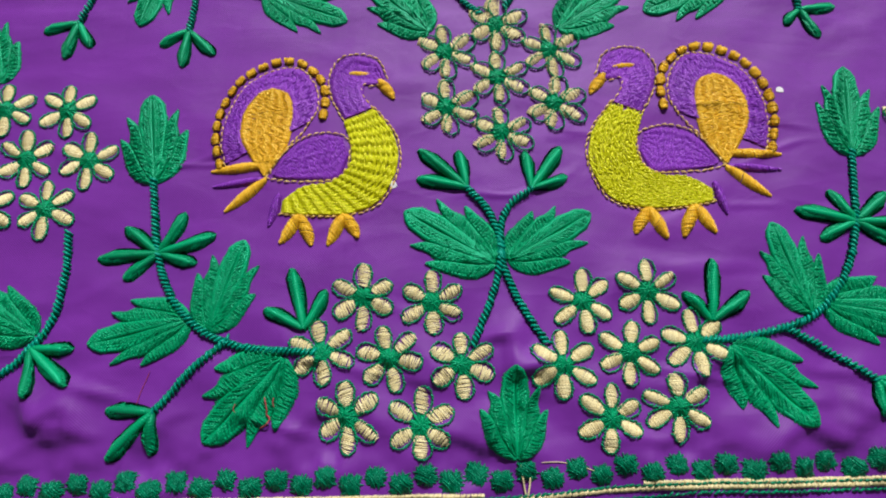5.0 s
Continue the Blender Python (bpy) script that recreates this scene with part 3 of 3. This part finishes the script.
# ---- border ----
def tuft_threads(reach):
    """A padded square of stitches that cross it in two ways and end in a short fringe."""
    s = Strands()
    for turn, high, n in ((0.0, 0.8, 15), (90.0, 1.1, 13), (RNG.uniform(25, 65), 1.35, 9), (RNG.uniform(-65, -25), 1.55, 8)):
        share = 1.0 if n > 10 else 0.8
        at = np.linspace(-reach, reach, n) * share * 0.9 + RNG.normal(0, 0.1, n)
        end = reach * share * RNG.uniform(0.78, 1.32, (2, n)) * (1 - 0.22 * (np.abs(at) / reach) ** 3)
        squeeze = RNG.uniform(0.5, 0.75, n)
        c, d = math.cos(radians(turn)), math.sin(radians(turn))
        u = np.linspace(-1, 1, 7)
        along = np.where(u[None] < 0, -end[0][:, None], end[1][:, None]) * np.abs(u)
        across = at[:, None] * (1 - (1 - squeeze[:, None]) * (1 - u ** 2) * 0.6)
        p = np.zeros((n, 7, 3))
        p[:, :, 0], p[:, :, 1] = along * c - across * d, (along * d + across * c) * 0.92
        p[:, :, 2] = 0.1 + high * (1 - np.abs(u) ** 2.2) * (1 - 0.45 * (at[:, None] / reach) ** 2) * RNG.uniform(0.9, 1.08, (n, 1))
        s.add(p, RNG.uniform(0.22, 0.29, n), 4)
    return s


def border():
    for i in range(-16, 40):
        x = -82 + i * 7.22
        y = 0.4 * BORDER(x) + (6.4 if i % 2 == 0 else 4.2) + RNG.normal(0, 0.2)
        tuft = tuft_threads(RNG.uniform(2.75, 3.1))
        ob = tidy(new("tuft", laid(tuft, "tuft", x, y, RNG.normal(0, 8))), BOTTLE)
        ob.location = on_cloth(x, y)
        tagged(ob, "small square dark green embroidered tuft above the border line", "tuft", "border tufts")
    xs = np.linspace(-197, 203, 1000)
    root = thing("border_line", -197, 0, "cream and green corded embroidery line under the tufts", "border line", "")
    x0, y0 = -197.0, 0.0

    def cord(name, dy, wide, material, label, keep):
        c = np.array([x for x in xs if keep(x)])
        y = BORDER(c) + dy(c)
        a, b = np.stack([c - 0.12 - x0, y - wide - y0], 1), np.stack([c + 0.12 - x0, y + wide - y0], 1)
        part(name, laid(Strands().satin(a, b, 0.6, 0.24, k=5, wobble=0.06), name, x0, y0), material, root, label)

    cord("upper_cord", lambda x: np.where(x > 0, 0.5, 0.95), 0.6, CREAM, "thin cream satin cord", lambda x: x < -8 or x > 38)
    cord("lower_cord", lambda x: -0.95 + 0.35 * np.exp(-(((x - 15) / 16) ** 2)), 0.75, CREAM, "cream satin cord", lambda x: True)
    for name, dy in (("middle_stitches", 0.05), ("lower_stitches", -3.3)):
        xx = np.linspace(-196, 202, 25)
        path = [(x - x0, BORDER(x) + dy + (0.8 if x > 38 and dy < -1 else 0) - y0) for x in xx]
        part(name, laid(chain_threads(path, 0.4, 1.7, 0.3, 0.65), name, x0, y0), BOTTLE, root, "dark green back stitches")


def BORDER(x):
    return np.interp(x, [-200, -140, -102, -65, -28, 0, 18, 43, 95, 145, 200], [0.3, 0.5, 0.2, -0.4, -0.6, -1.0, 0.4, 1.7, 1.0, 1.2, -0.3])


border()


# ---- peacocks ----
def between(a, b, n, rows, height, radius):
    """Stitches across a strip between two curves, in that many rows."""
    p, q = spline(a, n), spline(b, n)
    s = Strands()
    cuts = [np.zeros((n, 1))] + [(i + RNG.uniform(-0.42, 0.42, (n, 1))) / rows for i in range(1, rows)] + [np.ones((n, 1))]
    for j0, j1 in zip(cuts[:-1], cuts[1:]):
        s.satin(p + (q - p) * (j0 - 0.02), p + (q - p) * (j1 + 0.02), height, radius, k=4, lift=0.2, wobble=0.05, sides=4)
    core = np.zeros((n - 1, 2, 3))
    for f in np.linspace(0.12, 0.88, 5):
        line = p + (q - p) * f
        core[:, 0, :2], core[:, 1, :2] = line[:-1], line[1:]
        core[:, :, 2] = -0.1
        s.add(core.copy(), np.linalg.norm(q - p, axis=1)[:-1] * 0.02 + 0.3, 4, 1.0)
    return s


def banded(a, b, lines, bands, height, radius, even):
    """Stitches that run along a strip between two curves, and whose ends line up in bands across it."""
    cuts = np.linspace(0, 1, bands + 1)
    p, q = spline(a, 240), spline(b, 240)
    s = Strands()
    for f in (np.arange(lines) + 0.5) / lines:
        line = p + (q - p) * f
        u = np.clip(cuts + RNG.normal(0, even / bands, bands + 1) + RNG.uniform(-1, 1) * max(0, even - 0.2) / bands, 0, 1)
        at = np.stack([np.interp(u, np.linspace(0, 1, 240), line[:, j]) for j in range(2)], 1)
        s.satin(at[:-1], at[1:], height, radius, k=4, lift=0.15, wobble=0.06, sides=4)
    for f in np.linspace(0.06, 0.94, 9):
        core = np.zeros((1, 60, 3))
        core[0, :, :2] = (p + (q - p) * f)[::4]
        s.add(core, 0.25 + np.linalg.norm(q - p, axis=1).mean() * 0.04, 5)
    return s


def taper(a, b, wide):
    """A feather or toe: satin stitches over a spindle from a to b."""
    a, b = np.array(a, float), np.array(b, float)
    d = b - a
    n = max(6, int(np.hypot(*d) / 0.42))
    u = (np.arange(n) + 0.5)[:, None] / n
    m = np.array([-d[1], d[0]]) / np.hypot(*d)
    t = d / np.hypot(*d)
    w = wide * np.sin(math.pi * (0.12 + 0.84 * u)) ** 0.8
    return Strands().satin(a + d * u - m * w - t * w * 0.4, a + d * u + m * w + t * w * 0.4, 0.25 + w[:, 0] * 0.5, 0.25, k=5, wobble=0.05)


def peacock(x, y, tail_axes, body_axes, rows=17, even=0.12):
    root = thing("peacock", x, y, "embroidered peacock with lime breast, violet wing and gold-beaded tail", "peacock", "embroidered peacocks")

    def add(name, strands, material, label="", parent=None, axes=body_axes):
        return part(name, laid(strands, name, x, y, axes=axes), material, parent or root, label)

    outer = [(-13.5, 5), (-15, 13), (-13.5, 24), (-8, 34), (2, 40), (10.5, 40.5), (16, 34), (17.5, 26), (15, 20)]
    inner = [(-6, 9), (-8, 14), (-8, 22), (-5, 28.5), (1, 31.5), (5.5, 31), (8, 27), (8, 21), (7, 16)]
    tail = add("tail_fan", between(inner, outer, 190, 3, 0.35, 0.3), VIOLET, "violet tail fan", axes=tail_axes)
    add("tail_outline", chain_threads(outer + [(12, 15.5), (8, 11), (4, 5)], 0.3, 2.1, 0.12, 0.42, 0.46), PEACH, "pale gold running stitch", tail, tail_axes)
    ring = spline([(-15.2, 5), (-17.2, 14.5), (-15.8, 26), (-9.6, 36.8), (1, 42.7), (10, 43), (17, 37.4), (19.8, 30), (19.3, 22)], 18)
    t, m = normals(ring)
    for p, d, e in zip(ring, t, m):
        w = RNG.uniform(1.5, 1.85) * (1 - 0.3 * np.abs(np.linspace(-1, 1, 16)) ** 3)[:, None]
        u = np.linspace(-1.6, 1.6, 16)[:, None]
        bead = Strands().satin(p + d * u - e * w, p + d * u + e * w * RNG.uniform(0.9, 1.1), 1.15, 0.2, k=6, wobble=0.12, joined=True)
        add("tail_bead", bead, GOLD, "", tail, tail_axes)
    add("tail_eye", between([(0, 0.5), (-4.6, 7), (-8.8, 15), (-8.4, 24), (-3.8, 30.3), (1, 32.3)], [(0.6, 0.5), (6.2, 8.5), (8.4, 17.5), (9, 25), (7, 30.3), (2, 32.3)], 130, 5, 0.7, 0.28), GOLD, "gold oval tail centre", axes=tail_axes)
    wing = add("wing", between([(3, 0.8), (7, 7.5), (12, 12), (20, 14.2), (26, 13)], [(5, -0.3), (11, -0.9), (18, -1), (24.5, -0.6), (28, 6)], 85, 6, 0.35, 0.28), VIOLET, "violet wing")
    add("wing_outline", chain_threads([(1, 0), (6, 8), (12, 13.4), (20, 15.3), (26.5, 13.8), (29, 11)], 0.3, 2.1, 0.12, 0.42, 0.46), PEACH, "pale gold running stitch", wing)
    add("wing_lower_outline", chain_threads([(1, -0.5), (8, -1.8), (16, -2), (24, -1.5), (28, 3), (29, 10)], 0.3, 2.1, 0.12, 0.42, 0.46), PEACH, "pale gold running stitch", wing)
    under = [(6.5, -9), (13, -4), (22, -2.6), (28, 2), (29.3, 9), (26.5, 19.5)]
    front = [(6, -12.3), (15, -13.5), (29, -13.2), (39, -9), (45, 3), (43.5, 14), (36.5, 24)]
    work = banded(under, front, 40, rows, 0.75, 0.27, even)
    breast = add("breast", work, LIME, "lime green breast in stitched rows")
    add("breast_outline", chain_threads([(6, -12.9), (15, -14.1), (29, -13.9), (39.5, -9.6), (45.6, 3), (44, 14.4), (37, 24.3)], 0.3, 2.1, 0.12, 0.42, 0.46), PEACH, "pale gold running stitch", breast)
    neck = add("neck", between([(26.6, 20.3), (22.6, 29), (21.8, 36), (25, 42.5), (32, 44.2), (37.5, 42), (40.3, 36)], [(36, 24.3), (33.5, 28), (33, 31), (33.5, 33), (34.5, 33.4), (36, 33.2), (38.5, 33)], 130, 4, 0.35, 0.28), VIOLET, "violet neck and head")
    add("neck_outline", chain_threads([(26, 20.3), (21.8, 29), (20.9, 37), (24.6, 43.5), (32, 45.3), (38.3, 42.8), (41.2, 36)], 0.3, 2.1, 0.12, 0.42, 0.46), PEACH, "pale gold running stitch", neck)
    add("throat_outline", chain_threads([(36, 24.5), (33.2, 29), (32.5, 33), (35.5, 32.5), (38.5, 32.8)], 0.3, 2.1, 0.12, 0.42, 0.46), PEACH, "pale gold running stitch", neck)
    add("eye", taper((28, 37.8), (36.2, 37.2), 1.2), GOLD, "gold eye bar", neck)
    add("beak", taper((38.6, 35), (43.6, 27.5), 2.0), GOLD, "gold beak", neck)
    for a, b, w, material, label in (((1, 4), (-18, 2.5), 1.7, GOLD, "gold tail feather"), ((0, -0.8), (-17, -3), 1.3, VIOLET, "violet tail feather"),
                                     ((1, -0.8), (-12.5, -11.8), 1.9, GOLD, "gold tail feather"), ((5.5, -6), (2, -17), 1.6, VIOLET, "violet tail feather")):
        add("tail_feather", taper(a, b, w), material, label)
    for a, b in (((12.5, -13.6), (6, -22.8)), ((12.8, -13.6), (16.3, -24)), ((27, -13.6), (21.5, -24)), ((27.3, -13.6), (31.5, -22))):
        add("toe", taper(a, b, 2.2), GOLD, "gold toe")


peacock(-75.6, 100.0, ((0.985, 0), (0, 1)), ((0.985, 0), (0, 1)))
peacock(77.1, 99.4, ((-1.01, -0.02), (0.05, 1.03)), ((-1.01, -0.02), (0.05, 1.02)), 30, 0.6)
peacock(-61.4, 286.2, ((0.99, -0.44), (0.31, 1.08)), ((0.92, -0.41), (0.45, 1.01)))
peacock(69.6, 285.2, ((-1.02, -0.58), (-0.22, 1.25)), ((-0.91, -0.40), (-0.49, 0.98)))


# ---- loose threads and lint ----
def loose_thread(name, material, label, *xyz, radius=0.16):
    p = np.array(xyz, float).reshape(-1, 3)
    q = np.dstack([spline(p[:, :2], 16)[None], np.interp(np.linspace(0, 1, 16), np.linspace(0, 1, len(p)), p[:, 2])[None]])
    x, y = p[0, :2]
    q[0, :, 0] -= x
    q[0, :, 1] -= y
    ob = tidy(new(name, laid(Strands().add(q, radius), name, x, y)), material)
    ob.location = on_cloth(x, y)
    tagged(ob, label, "thread", "loose threads")


CREAM_END = "loose cream thread end lying on the cloth"
loose_thread("thread_end", CREAM, CREAM_END, 3, 8, 0.6, 3.4, 5, 0.9, 4.2, -0.6, 0.6, radius=0.3)
loose_thread("thread_end", CREAM, CREAM_END, 5.6, 4.6, 0.9, 5.4, 2.4, 0.8, 4.7, -0.6, 0.6, radius=0.28)
loose_thread("thread_end", CREAM, CREAM_END, 9, 8.5, 0.3, 15, 8.4, 0.25, 22, 6.6, 0.3, 29, 3.5, 0.4, radius=0.13)
loose_thread("thread_end", CREAM, CREAM_END, 51, 171, 0.5, 58, 172, 0.3, 66, 176, 0.4, radius=0.25)
loose_thread("thread_end", CREAM, CREAM_END, 5, 160, 0.4, 6, 176, 0.3, 5, 192, 0.4, radius=0.18)
loose_thread("thread_end", CREAM, CREAM_END, -14, 366, 0.4, -22, 362, 0.4, radius=0.25)
RED_END = "loose reddish thread fibre caught on the leaf"
loose_thread("fibre", RED, RED_END, -71.4, 29.2, 2.4, -70.9, 27.4, 2.7, -70.6, 25.4, 2.5, -70.8, 24, 1.8, radius=0.2)
loose_thread("fibre", RED, RED_END, -68.7, 29, 2.2, -68.9, 27.6, 2.4, -68.6, 26.2, 2.0, radius=0.16)
loose_thread("fibre", RED, RED_END, -70.8, 24.2, 1.9, -69.8, 23, 1.4, -70.6, 21.4, 0.8, -73.2, 20.2, 0.4, radius=0.2)
loose_thread("fibre", RED, RED_END, -79.6, 27.6, 2.3, -79.9, 26, 2.6, -79.4, 25, 2.3, radius=0.1)
loose_thread("fibre", RED, RED_END, -107, 38, 0.4, -109, 32, 0.3, -110, 26, 0.4, radius=0.09)


def paper_bit(x, y, size):
    bm = bmesh.new()
    bmesh.ops.create_icosphere(bm, subdivisions=2, radius=size * MM)
    for v in bm.verts:
        v.co = Vector((v.co.x, v.co.y * 0.8, v.co.z * 0.12)) * (1 + 0.6 * noise.noise(v.co * 900 + Vector((x, y, 0))))
    me = bpy.data.meshes.new("paper_scrap")
    bm.to_mesh(me)
    bm.free()
    ob = tidy(new("paper_scrap", me), PAPER, False)
    ob.matrix_basis = seat(x, y, x * 7, sink=-size * 0.1)
    tagged(ob, "tiny torn scrap of white backing paper", "paper scrap", "paper scraps")


for x, y, size in ((-33, 96, 1.4), (-33.6, 98.5, 1.0), (99, 126, 1.3), (139.5, 130.5, 1.6), (141.5, 133, 1.2), (144, 136, 1.1)):
    paper_bit(x, y, size)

________________

**Problem:**
Provide the number of lines in the data above that contain the string "with", and nothing else.

**Answer for the task:**
2